Raw data:
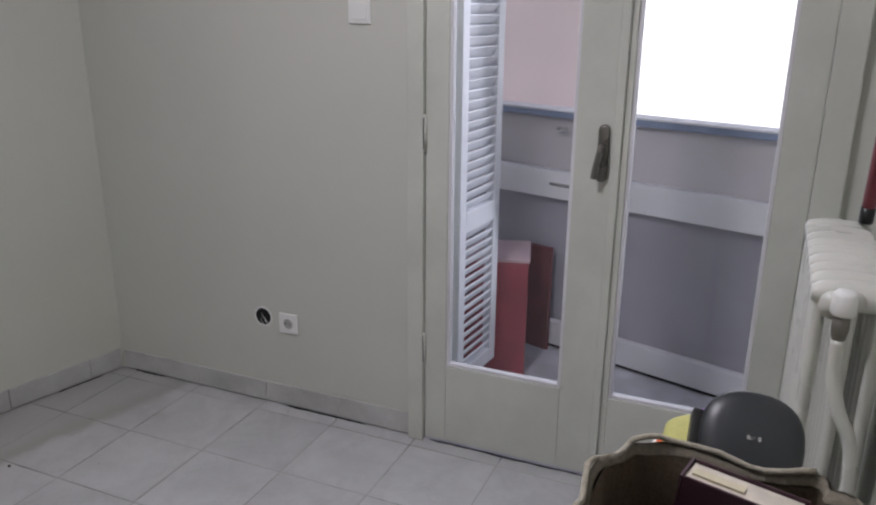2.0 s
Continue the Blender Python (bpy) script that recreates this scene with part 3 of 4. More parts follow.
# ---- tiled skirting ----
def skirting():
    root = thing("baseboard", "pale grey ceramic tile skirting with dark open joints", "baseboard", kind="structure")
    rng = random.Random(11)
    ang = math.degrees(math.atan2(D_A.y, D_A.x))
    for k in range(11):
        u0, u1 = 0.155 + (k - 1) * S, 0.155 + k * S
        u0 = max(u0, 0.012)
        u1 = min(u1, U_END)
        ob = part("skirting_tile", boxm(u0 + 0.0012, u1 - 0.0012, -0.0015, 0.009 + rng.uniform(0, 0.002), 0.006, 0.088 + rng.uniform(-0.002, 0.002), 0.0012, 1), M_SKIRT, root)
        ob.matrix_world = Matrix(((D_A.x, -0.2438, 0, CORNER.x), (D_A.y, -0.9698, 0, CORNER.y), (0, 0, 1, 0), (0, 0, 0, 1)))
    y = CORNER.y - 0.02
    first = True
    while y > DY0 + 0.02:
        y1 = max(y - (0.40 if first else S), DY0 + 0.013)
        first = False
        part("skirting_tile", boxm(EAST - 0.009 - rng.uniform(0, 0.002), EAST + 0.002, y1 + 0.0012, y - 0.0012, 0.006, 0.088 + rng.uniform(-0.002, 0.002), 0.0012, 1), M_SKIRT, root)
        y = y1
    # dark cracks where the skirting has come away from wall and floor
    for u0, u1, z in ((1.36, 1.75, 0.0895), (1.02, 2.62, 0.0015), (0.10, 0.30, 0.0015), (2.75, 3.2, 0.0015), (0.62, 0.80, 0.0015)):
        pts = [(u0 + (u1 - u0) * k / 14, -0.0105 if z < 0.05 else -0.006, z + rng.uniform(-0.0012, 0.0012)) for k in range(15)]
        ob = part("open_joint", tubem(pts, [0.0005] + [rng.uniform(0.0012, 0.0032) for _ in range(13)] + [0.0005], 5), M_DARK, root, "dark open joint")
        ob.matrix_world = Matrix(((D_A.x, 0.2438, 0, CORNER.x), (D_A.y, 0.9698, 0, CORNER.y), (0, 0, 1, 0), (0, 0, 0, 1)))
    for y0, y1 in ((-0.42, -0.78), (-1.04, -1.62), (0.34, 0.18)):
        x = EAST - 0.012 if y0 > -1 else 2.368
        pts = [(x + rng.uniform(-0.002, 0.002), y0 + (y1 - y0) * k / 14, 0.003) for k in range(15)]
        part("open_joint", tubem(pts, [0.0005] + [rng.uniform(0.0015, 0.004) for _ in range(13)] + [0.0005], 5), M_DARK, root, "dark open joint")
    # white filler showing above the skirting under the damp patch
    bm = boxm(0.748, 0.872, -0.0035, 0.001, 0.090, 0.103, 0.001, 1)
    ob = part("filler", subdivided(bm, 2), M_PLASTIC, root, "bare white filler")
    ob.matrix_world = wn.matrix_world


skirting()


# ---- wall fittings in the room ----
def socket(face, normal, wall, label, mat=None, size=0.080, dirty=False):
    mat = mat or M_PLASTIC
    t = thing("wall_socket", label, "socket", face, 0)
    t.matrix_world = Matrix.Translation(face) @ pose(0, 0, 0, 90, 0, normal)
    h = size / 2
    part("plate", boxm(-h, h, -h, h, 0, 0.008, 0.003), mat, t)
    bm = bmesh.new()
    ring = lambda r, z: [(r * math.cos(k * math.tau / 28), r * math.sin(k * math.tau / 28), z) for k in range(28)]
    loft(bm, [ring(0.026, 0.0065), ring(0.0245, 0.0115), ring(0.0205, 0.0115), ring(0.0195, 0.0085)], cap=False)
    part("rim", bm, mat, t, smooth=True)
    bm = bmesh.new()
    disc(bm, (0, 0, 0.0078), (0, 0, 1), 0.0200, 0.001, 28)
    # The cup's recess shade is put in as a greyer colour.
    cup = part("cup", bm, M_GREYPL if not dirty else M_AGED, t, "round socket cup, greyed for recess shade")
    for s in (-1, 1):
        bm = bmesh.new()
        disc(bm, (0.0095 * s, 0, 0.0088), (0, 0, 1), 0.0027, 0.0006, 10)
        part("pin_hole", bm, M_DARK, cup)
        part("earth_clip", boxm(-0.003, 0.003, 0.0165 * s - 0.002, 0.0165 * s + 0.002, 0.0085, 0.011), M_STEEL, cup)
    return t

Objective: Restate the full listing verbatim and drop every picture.

Task answer:
2.0 s
Continue the Blender Python (bpy) script that recreates this scene with part 3 of 4. More parts follow.
# ---- tiled skirting ----
def skirting():
    root = thing("baseboard", "pale grey ceramic tile skirting with dark open joints", "baseboard", kind="structure")
    rng = random.Random(11)
    ang = math.degrees(math.atan2(D_A.y, D_A.x))
    for k in range(11):
        u0, u1 = 0.155 + (k - 1) * S, 0.155 + k * S
        u0 = max(u0, 0.012)
        u1 = min(u1, U_END)
        ob = part("skirting_tile", boxm(u0 + 0.0012, u1 - 0.0012, -0.0015, 0.009 + rng.uniform(0, 0.002), 0.006, 0.088 + rng.uniform(-0.002, 0.002), 0.0012, 1), M_SKIRT, root)
        ob.matrix_world = Matrix(((D_A.x, -0.2438, 0, CORNER.x), (D_A.y, -0.9698, 0, CORNER.y), (0, 0, 1, 0), (0, 0, 0, 1)))
    y = CORNER.y - 0.02
    first = True
    while y > DY0 + 0.02:
        y1 = max(y - (0.40 if first else S), DY0 + 0.013)
        first = False
        part("skirting_tile", boxm(EAST - 0.009 - rng.uniform(0, 0.002), EAST + 0.002, y1 + 0.0012, y - 0.0012, 0.006, 0.088 + rng.uniform(-0.002, 0.002), 0.0012, 1), M_SKIRT, root)
        y = y1
    # dark cracks where the skirting has come away from wall and floor
    for u0, u1, z in ((1.36, 1.75, 0.0895), (1.02, 2.62, 0.0015), (0.10, 0.30, 0.0015), (2.75, 3.2, 0.0015), (0.62, 0.80, 0.0015)):
        pts = [(u0 + (u1 - u0) * k / 14, -0.0105 if z < 0.05 else -0.006, z + rng.uniform(-0.0012, 0.0012)) for k in range(15)]
        ob = part("open_joint", tubem(pts, [0.0005] + [rng.uniform(0.0012, 0.0032) for _ in range(13)] + [0.0005], 5), M_DARK, root, "dark open joint")
        ob.matrix_world = Matrix(((D_A.x, 0.2438, 0, CORNER.x), (D_A.y, 0.9698, 0, CORNER.y), (0, 0, 1, 0), (0, 0, 0, 1)))
    for y0, y1 in ((-0.42, -0.78), (-1.04, -1.62), (0.34, 0.18)):
        x = EAST - 0.012 if y0 > -1 else 2.368
        pts = [(x + rng.uniform(-0.002, 0.002), y0 + (y1 - y0) * k / 14, 0.003) for k in range(15)]
        part("open_joint", tubem(pts, [0.0005] + [rng.uniform(0.0015, 0.004) for _ in range(13)] + [0.0005], 5), M_DARK, root, "dark open joint")
    # white filler showing above the skirting under the damp patch
    bm = boxm(0.748, 0.872, -0.0035, 0.001, 0.090, 0.103, 0.001, 1)
    ob = part("filler", subdivided(bm, 2), M_PLASTIC, root, "bare white filler")
    ob.matrix_world = wn.matrix_world


skirting()


# ---- wall fittings in the room ----
def socket(face, normal, wall, label, mat=None, size=0.080, dirty=False):
    mat = mat or M_PLASTIC
    t = thing("wall_socket", label, "socket", face, 0)
    t.matrix_world = Matrix.Translation(face) @ pose(0, 0, 0, 90, 0, normal)
    h = size / 2
    part("plate", boxm(-h, h, -h, h, 0, 0.008, 0.003), mat, t)
    bm = bmesh.new()
    ring = lambda r, z: [(r * math.cos(k * math.tau / 28), r * math.sin(k * math.tau / 28), z) for k in range(28)]
    loft(bm, [ring(0.026, 0.0065), ring(0.0245, 0.0115), ring(0.0205, 0.0115), ring(0.0195, 0.0085)], cap=False)
    part("rim", bm, mat, t, smooth=True)
    bm = bmesh.new()
    disc(bm, (0, 0, 0.0078), (0, 0, 1), 0.0200, 0.001, 28)
    # The cup's recess shade is put in as a greyer colour.
    cup = part("cup", bm, M_GREYPL if not dirty else M_AGED, t, "round socket cup, greyed for recess shade")
    for s in (-1, 1):
        bm = bmesh.new()
        disc(bm, (0.0095 * s, 0, 0.0088), (0, 0, 1), 0.0027, 0.0006, 10)
        part("pin_hole", bm, M_DARK, cup)
        part("earth_clip", boxm(-0.003, 0.003, 0.0165 * s - 0.002, 0.0165 * s + 0.002, 0.0085, 0.011), M_STEEL, cup)
    return t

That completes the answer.